In the final months of World War II, it may well be that the ad’s military-industrial intonations didn’t seem quite so creepy as they do now; and, given the scatter-for-safety ethos of the day, it is not surprising to find that plans were already underway to decentralize AT&T’s R&D operations.  These culminated in 1966, when the last of AT&T’s researchers abandoned the West Side Highway for the, literally, greener pastures of Monmouth County where they would spend the next thirty years working on satellites, microprocessors, lasers, fiber optics, and all sorts of other things we take for granted in the 21st century.

With its expanding suburban presence, AT&T must have seemed the very model of a modern corporation at mid-century, but from a branding standpoint it was as creaky as an anti-trust Standard Oil, an uncomfortable comparison at a moment when Ma Bell’s sanctioned monopoly was coming under the increased scrutiny that would lead to its break up.  And so, following the lead of other blue chip companies around the same time, AT&T decided it needed a make-over, hiring the legendary Saul Bass to update its image for a the telecom era.

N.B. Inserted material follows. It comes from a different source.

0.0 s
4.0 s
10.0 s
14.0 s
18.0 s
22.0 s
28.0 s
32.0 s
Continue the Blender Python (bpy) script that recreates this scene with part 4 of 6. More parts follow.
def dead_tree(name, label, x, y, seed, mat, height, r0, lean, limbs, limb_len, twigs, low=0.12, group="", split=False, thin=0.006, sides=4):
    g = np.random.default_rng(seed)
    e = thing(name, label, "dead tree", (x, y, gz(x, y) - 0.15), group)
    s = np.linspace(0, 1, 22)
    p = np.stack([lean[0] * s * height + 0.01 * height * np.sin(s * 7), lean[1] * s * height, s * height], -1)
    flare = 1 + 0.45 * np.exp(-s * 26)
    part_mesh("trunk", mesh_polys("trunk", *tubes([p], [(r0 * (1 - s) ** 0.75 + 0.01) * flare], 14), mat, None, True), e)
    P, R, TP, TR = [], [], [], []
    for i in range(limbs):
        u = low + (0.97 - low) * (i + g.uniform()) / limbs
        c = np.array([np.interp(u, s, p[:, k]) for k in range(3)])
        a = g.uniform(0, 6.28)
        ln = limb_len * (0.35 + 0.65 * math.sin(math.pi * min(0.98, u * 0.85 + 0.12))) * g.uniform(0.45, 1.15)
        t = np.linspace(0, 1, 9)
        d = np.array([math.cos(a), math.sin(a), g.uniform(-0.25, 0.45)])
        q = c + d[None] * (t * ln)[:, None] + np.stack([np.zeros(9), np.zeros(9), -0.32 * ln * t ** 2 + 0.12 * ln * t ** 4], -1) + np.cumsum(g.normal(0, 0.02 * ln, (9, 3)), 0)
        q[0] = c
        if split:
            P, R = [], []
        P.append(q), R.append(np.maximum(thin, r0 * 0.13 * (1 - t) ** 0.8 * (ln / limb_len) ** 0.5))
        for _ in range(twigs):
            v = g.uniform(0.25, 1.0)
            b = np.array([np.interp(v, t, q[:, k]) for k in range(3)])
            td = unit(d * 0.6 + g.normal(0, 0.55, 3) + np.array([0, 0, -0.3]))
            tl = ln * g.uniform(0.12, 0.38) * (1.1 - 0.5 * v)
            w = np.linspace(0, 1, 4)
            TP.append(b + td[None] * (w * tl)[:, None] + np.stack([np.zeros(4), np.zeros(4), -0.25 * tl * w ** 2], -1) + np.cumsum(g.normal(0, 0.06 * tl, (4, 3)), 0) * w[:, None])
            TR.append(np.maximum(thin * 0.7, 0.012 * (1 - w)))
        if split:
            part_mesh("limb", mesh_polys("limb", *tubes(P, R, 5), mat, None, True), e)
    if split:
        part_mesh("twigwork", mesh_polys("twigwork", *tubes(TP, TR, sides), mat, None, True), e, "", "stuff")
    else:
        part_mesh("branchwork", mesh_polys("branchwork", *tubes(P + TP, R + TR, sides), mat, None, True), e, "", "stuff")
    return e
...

Plenty has been written about the Bell logo, before and after Bass, but the designer himself described it best in the film he made to pitch the new image: “Our present look: dull. Our new look: alert. Our present look: government issue. Our new look: enterprising.”  AT&T made the 27 minute film available last year, and it’s well worth watching: with its psychedelic-lite score, quick cuts, and kaleidoscopic images it’s an apt (and early) demonstration of what Thomas Frank has called “the conquest of cool” and the “rise of hip consumerism.”

The Bass identity campaign also included a proposal for uniforms and other “wearing apparel,” as he called it. These, according to the film, were functional outfits designed to make AT&T’s “rugged individualist” linesmen and installers “more efficient, look better, his job easier.” Alas, we will never know if wearing those Bass-designed stripes would have improved worker performance or created a slimming profile because AT&T declined to put the uniforms into production.

This doesn’t mean, however, that Bass’s work for AT&T left no fashion legacy, as is demonstrated in the logo-emblazoned belt buckle I recently acquired.  At least I think it’s fashionable; I’m not sure its original owner would agree.  The buckle belonged to my wife’s aunt, Lois Boyer Toth (1936-2013), who favored snappy pants suits, pumps, and Longchamps handbags.  I can’t ever recall Lois wearing a belt, much less one with such a prominent centerpiece.  I’m guessing that for Lois this was less a buckle than a token, because Lois spent the second half of her professional life with AT&T.  As the story goes she was working as a nurse at the University of Pennsylvania Hospital when the president of Bell of Pennsylvania became her patient.  He was so impressed with the care she gave him that he asked her to join the company.

I don’t know when Lois got this belt buckle—AT&T stopped using the bell logo at the time of the breakup, replacing it with the infamous “death star” Bass designed in 1982.  What’s more important is that she kept it, through more than two decades of work, through many years of retirement.  She kept the buckle long enough for her nieces to find it among her personal effects and give it to me.  Who knows why she kept it—did it signify pride of employment or was it forgotten in a back drawer?  Maybe it doesn’t matter.  Corporations, as we all know, are not people, but sometimes a corporation, or just a logo, can conjure a person.  And now, every time I wear the buckle, I won’t just think about AT&T or even Saul Bass.  Every time I wear the buckle, I’ll think about Aunt Lois.

I’ve got a John Deere belt buckle, too, but that history will await another telling.